As the world becomes digital each day, you find its ripples across all sectors and aspects of life. E-commerce is one of them, capturing how people and businesses make payments. What was once exclusively revolved around credit and debit cards has now become more versatile and flexible. Digital wallets, mobile payments, Buy Now, Pay Later (BNPL), real-time payment systems, and cryptocurrencies are rewriting the rules of global commerce, offering not just convenience, but new markets and deeper customer trust.
This transformation in monetary transactions is what we call Alternative Payment Methods (APMs). It silently seeped into the market, already making up 58% of global e-commerce transactions as of 2023, which is estimated to go past 70% by 2027. In markets like Europe, Asia, and Latin America, APMs, including local bank transfers and digital wallets, have become common, far outperforming traditional cards. So what’s driving the shift behind this? Let’s see.
Beyond Cards: The Rise of Alternative Payment Methods
You no longer have to wait hours in the bank to pull out your own money or bear ATM glitches. Alternative payment methods make transactions feel like a breeze, and this is why they have flipped the tables in global commerce. Here’s how:
1. A World Where Cash is out, Convenience Is In
In emerging economies, many individuals do not carry cards. Why? Because a transaction is possible with just a few taps on your phone screen. People are making payments via mobile wallets, local bank debits, or BNPL. This isn’t a novelty; it is a default. Take, for example, Brazil’s PIX system, India’s UPI, and the Netherlands’ iDEAL. These platforms offer payment modes that are instant, cost-efficient, and user-centric. This means businesses can ignore integrating these options on their platform now, as it may risk losing conversions at checkout.

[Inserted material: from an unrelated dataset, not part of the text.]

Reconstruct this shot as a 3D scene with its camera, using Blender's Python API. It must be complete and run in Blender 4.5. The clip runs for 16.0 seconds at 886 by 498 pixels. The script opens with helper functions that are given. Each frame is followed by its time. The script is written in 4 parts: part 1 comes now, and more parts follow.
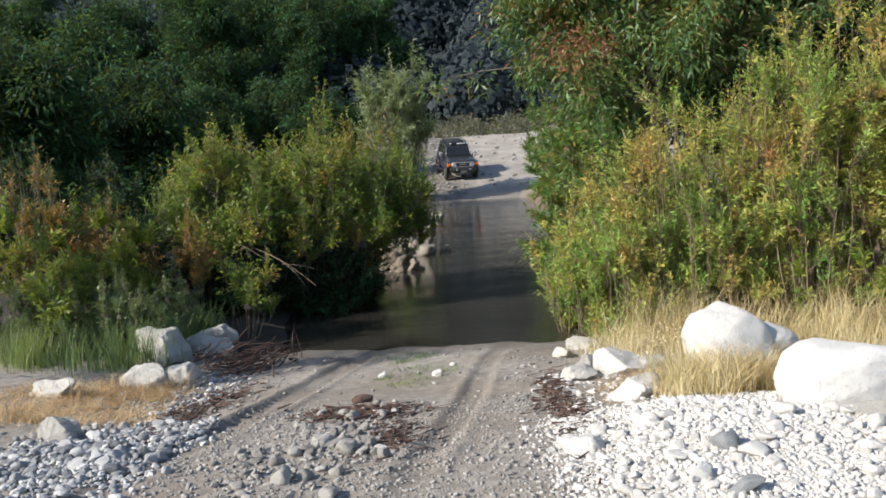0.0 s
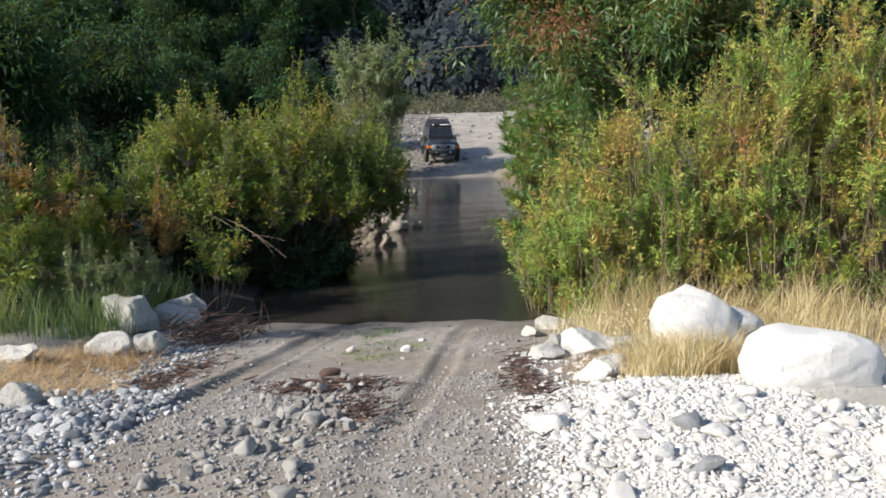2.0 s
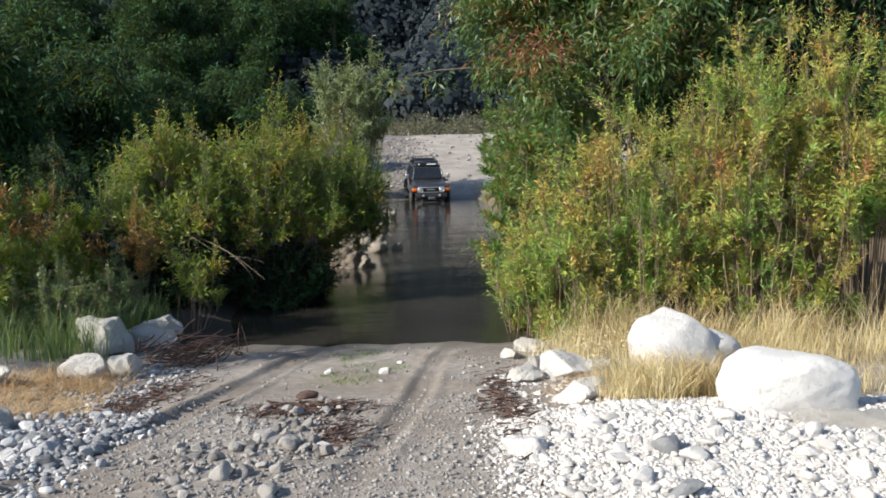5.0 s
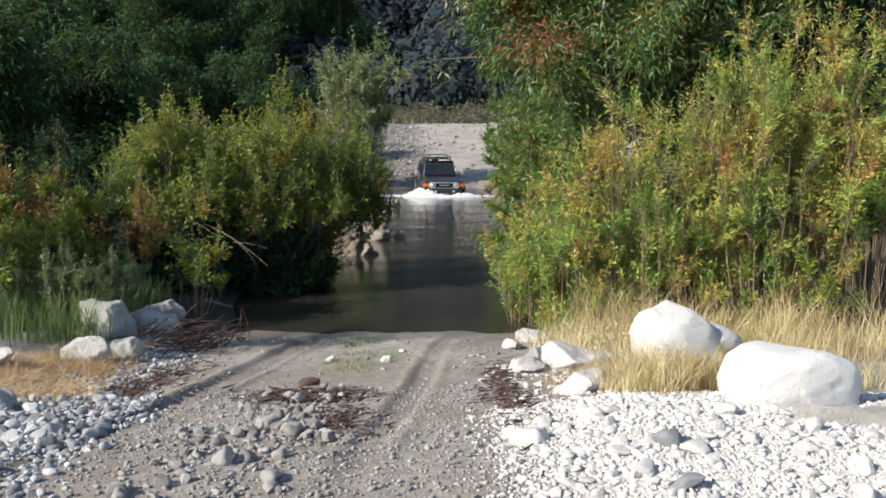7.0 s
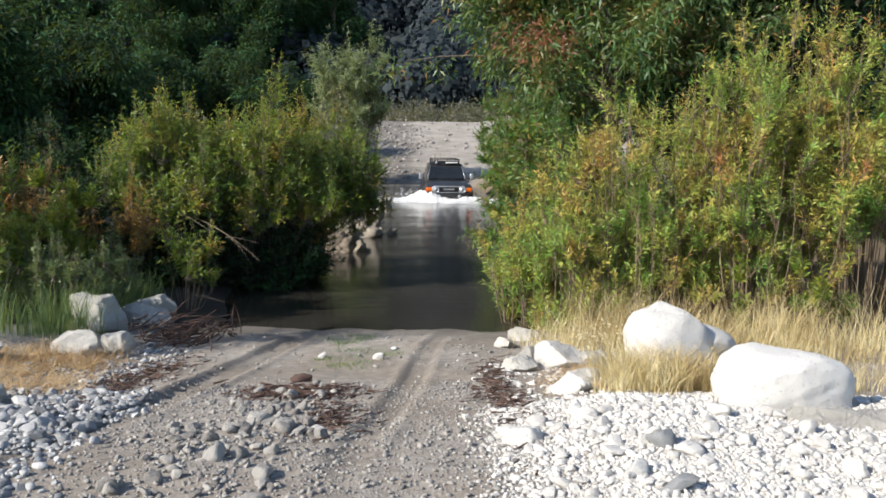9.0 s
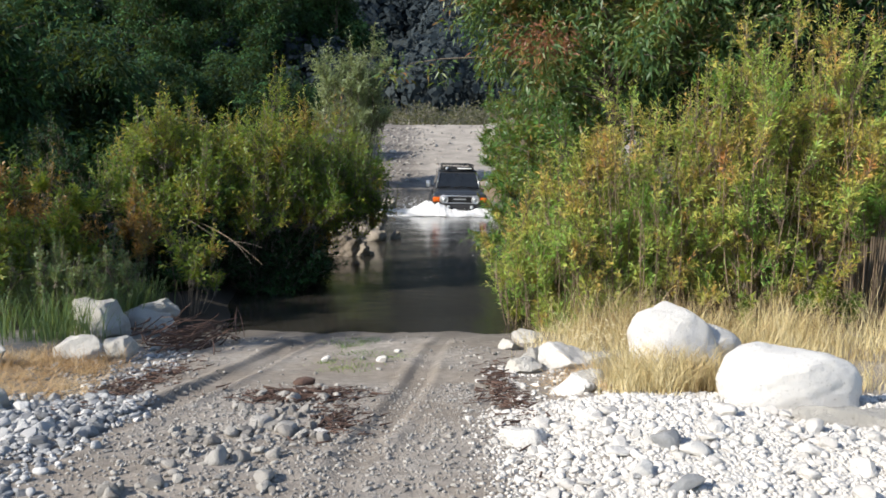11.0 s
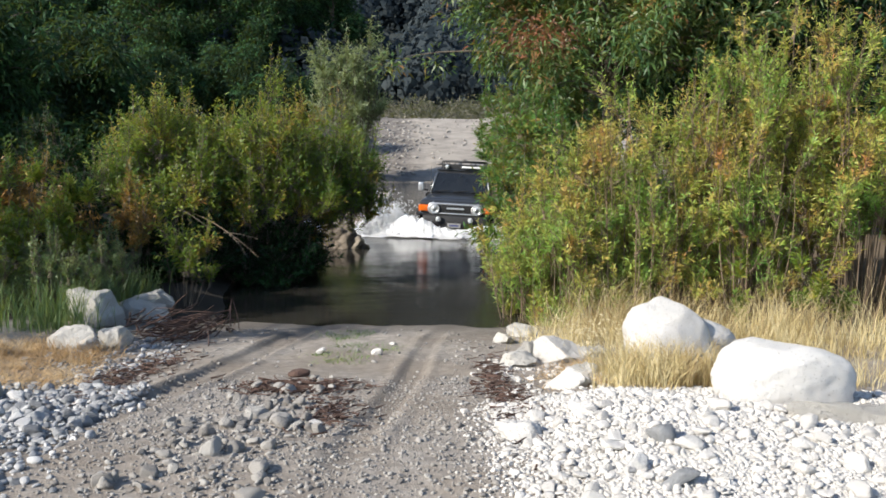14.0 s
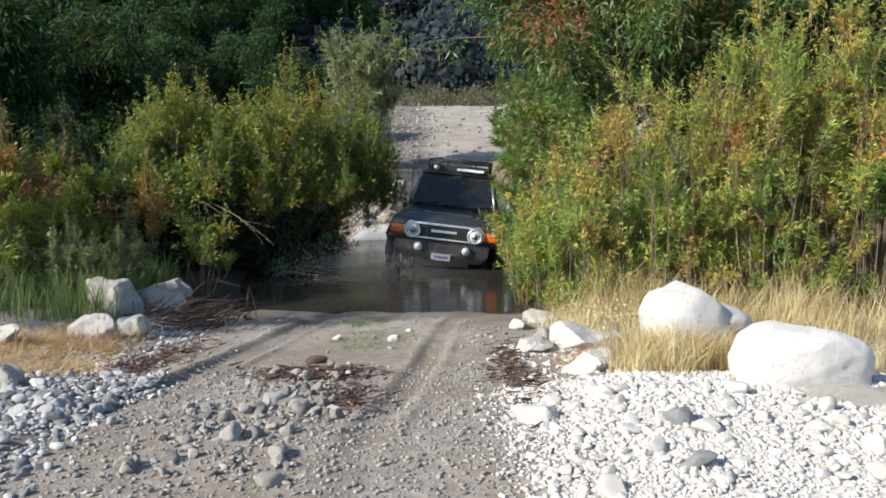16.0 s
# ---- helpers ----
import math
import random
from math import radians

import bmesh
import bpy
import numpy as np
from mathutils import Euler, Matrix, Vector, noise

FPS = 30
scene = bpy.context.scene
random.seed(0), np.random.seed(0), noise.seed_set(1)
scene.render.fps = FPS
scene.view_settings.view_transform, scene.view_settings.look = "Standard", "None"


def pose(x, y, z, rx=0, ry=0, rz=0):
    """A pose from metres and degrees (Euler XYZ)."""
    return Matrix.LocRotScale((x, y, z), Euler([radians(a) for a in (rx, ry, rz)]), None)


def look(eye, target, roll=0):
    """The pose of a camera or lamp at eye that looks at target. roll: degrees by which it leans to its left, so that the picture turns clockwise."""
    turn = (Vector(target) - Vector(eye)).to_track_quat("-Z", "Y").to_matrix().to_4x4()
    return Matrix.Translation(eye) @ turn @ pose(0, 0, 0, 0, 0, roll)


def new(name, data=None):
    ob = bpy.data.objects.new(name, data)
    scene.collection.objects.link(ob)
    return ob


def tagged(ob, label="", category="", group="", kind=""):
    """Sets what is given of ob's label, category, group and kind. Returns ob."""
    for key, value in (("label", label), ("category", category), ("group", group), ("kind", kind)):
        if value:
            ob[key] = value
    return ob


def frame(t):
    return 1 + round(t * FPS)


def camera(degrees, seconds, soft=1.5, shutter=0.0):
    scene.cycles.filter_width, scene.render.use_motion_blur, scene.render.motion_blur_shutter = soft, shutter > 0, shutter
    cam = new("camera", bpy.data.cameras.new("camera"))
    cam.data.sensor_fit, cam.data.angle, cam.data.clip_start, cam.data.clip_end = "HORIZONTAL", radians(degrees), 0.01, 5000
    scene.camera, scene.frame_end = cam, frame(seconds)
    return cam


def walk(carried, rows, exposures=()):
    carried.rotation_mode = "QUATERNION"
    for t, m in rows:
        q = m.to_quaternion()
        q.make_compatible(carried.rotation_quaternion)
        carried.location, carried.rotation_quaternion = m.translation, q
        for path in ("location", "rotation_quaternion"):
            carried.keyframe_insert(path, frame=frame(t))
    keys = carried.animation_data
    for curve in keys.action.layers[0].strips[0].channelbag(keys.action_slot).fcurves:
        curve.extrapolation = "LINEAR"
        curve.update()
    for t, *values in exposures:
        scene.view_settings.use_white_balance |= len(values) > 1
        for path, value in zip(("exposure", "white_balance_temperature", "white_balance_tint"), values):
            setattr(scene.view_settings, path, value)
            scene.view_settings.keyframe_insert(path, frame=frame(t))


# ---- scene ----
cam = camera(55, 16.0, soft=1.7)
PATH = [
    (0.0, pose(0.007, -0.032, 2.281, 83.73, 3.29, 2.70)),
    (0.5, pose(0.018, -0.000, 2.283, 82.26, 1.91, 1.86)),
    (1.0, pose(0.018, -0.002, 2.270, 81.93, 1.94, 1.10)),
    (1.5, pose(0.018, -0.010, 2.274, 82.24, 1.76, 1.29)),
    (2.0, pose(0.013, -0.011, 2.265, 82.15, 1.36, 1.09)),
    (2.5, pose(0.014, -0.010, 2.274, 82.28, 1.35, 0.88)),
    (3.0, pose(0.021, -0.010, 2.289, 82.90, 1.60, 1.67)),
    (3.5, pose(0.010, -0.022, 2.284, 84.22, 1.14, -0.06)),
    (4.0, pose(0.016, -0.013, 2.270, 83.80, 1.06, -0.29)),
    (6.3, pose(0.006, 0.003, 2.272, 83.30, 0.47, -0.10)),
    (6.5, pose(-0.000, -0.009, 2.283, 83.15, 0.08, -0.20)),
    (7.0, pose(-0.003, -0.008, 2.276, 82.81, 0.01, -0.05)),
    (7.5, pose(-0.007, -0.009, 2.272, 83.31, -0.27, -0.37)),
    (8.0, pose(-0.019, 0.004, 2.286, 83.94, -0.35, -0.05)),
    (8.5, pose(-0.014, 0.022, 2.272, 83.06, -0.28, -0.36)),
    (8.7, pose(-0.025, 0.013, 2.270, 82.68, -0.78, -0.44)),
    (10.8, pose(-0.011, 0.046, 2.251, 82.95, -0.58, -0.93)),
    (11.0, pose(-0.011, 0.044, 2.251, 82.91, -0.31, -0.29)),
    (11.5, pose(-0.008, 0.043, 2.233, 82.26, 0.03, 0.51)),
    (12.0, pose(0.007, 0.051, 2.251, 82.14, 0.47, 0.32)),
    (12.5, pose(0.011, 0.045, 2.253, 82.58, 0.13, 0.46)),
    (13.0, pose(0.000, 0.043, 2.252, 83.18, -0.51, -1.65)),
    (13.5, pose(-0.009, 0.049, 2.254, 83.07, -0.53, -1.30)),
    (14.0, pose(-0.023, 0.048, 2.241, 82.52, -0.87, -0.58)),
    (14.5, pose(-0.016, 0.048, 2.247, 82.57, -0.49, -0.46)),
    (15.0, pose(-0.014, 0.037, 2.252, 82.77, -0.17, -0.27)),
    (15.5, pose(-0.011, 0.039, 2.250, 82.17, -0.08, 0.29)),
    (16.0, pose(-0.024, 0.036, 2.230, 81.69, -0.24, 0.37)),
]
walk(cam, PATH)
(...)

2. Easy Management of Multiple Integrations
APMs means integrating a number of strategies and methods into one single business platform for customer flexibility. While this is the ideal approach, it has its own complexity as well. The multiple integrations require compliance, reconciliation challenges, and technical adjustments, which become a headache for teams. The issues of alternative payment methods come along with the solutions.
Businesses utilize payment orchestration with tools like Hyperswitch that provide a single integration point that automatically shows the right local payment options to customers, without requiring businesses to redesign their checkout page. The result? A smoother, smarter, and more inclusive checkout experience.
3. Young Shoppers Aren’t Interested in Credit
Young individuals between the ages of 15-27 make a significant part of the market, which transforms shopping and how cash flows within the economy. Mostly, Gen Z shoppers prefer flexible, easy, and low-commitment payment options. Thus, they do not see BNPL as a debt but rather a flexible financial approach that gives them more control over their money. BNPL is expected to grow at a 21% CAGR, crossing a staggering $560 billion global market by 2025. And the data suggest that 77% of consumers are ready to abandon carts if their preferred APM isn’t available.
4. Real-time Payments are the New Normal
Who doesn’t want to pay their restaurant bill in seconds without the burden of carrying cash? Or go for a quick evening grocery shopping while returning from work? That is why instant, account-to-account (A2A) payments drastically changed digital commerce. Real-time transactions are becoming the new normal as people are embracing them due to the ease they offer. Estimates show that A2A via real-time rails can account for 18% of all transactions by 2028. These systems compete with the traditional cards in speed and security, becoming highly favored by mobile-first customers.
5. Crypto is Entering the Mainstream, Carefully
Crypto payments are no longer niche. PayPal’s “Pay with Crypto” offering, for instance, allows merchants to accept payments in over 100 cryptocurrencies with 90% lower transaction costs than traditional international cards. It’s fast, low-cost, and unlocks access to a $3 trillion global crypto economy. It offers better transparency and especially helps in easy cross-border transactions. There are around 30% crypto holders in the US who have used it as an alternative payment method for their purchases.
6. Sovereign Digital Currencies Rise
Governments are stepping into the arena. In response to concerns over stablecoin dominance, the ECB is pushing for a digital euro, a central bank-backed, interoperable payment method that reduces reliance on U.S.-controlled rails. Meanwhile, the European Payments Initiative (EPI) is building Wero, a unified payment wallet across multiple EU countries.
7. Global commerce requires global payment bridges
For global merchants, the key to growth is simple: support local payments. PayPal’s CEO has emphasized that cross-border digital wallet interoperability is vital to expanding the digital economy and financial inclusion. Not just a convenience, but a foundational enabler of global commerce.
Key Takeaways
Now, alternative payment methods are more than adding a new feature to your online business. It has become an essential component to survive in the ever-growing market. Businesses that are implementing APM experience get higher conversions, lower abandonment, and opportunities to enter new markets. Global companies must integrate diverse digital wallets, instant bank transfers, BNPL, and even crypto to enhance customer experience and increase the growth of their business. In the coming years, it can significantly change the face of global transactions, making them safe, smart, and cost-effective.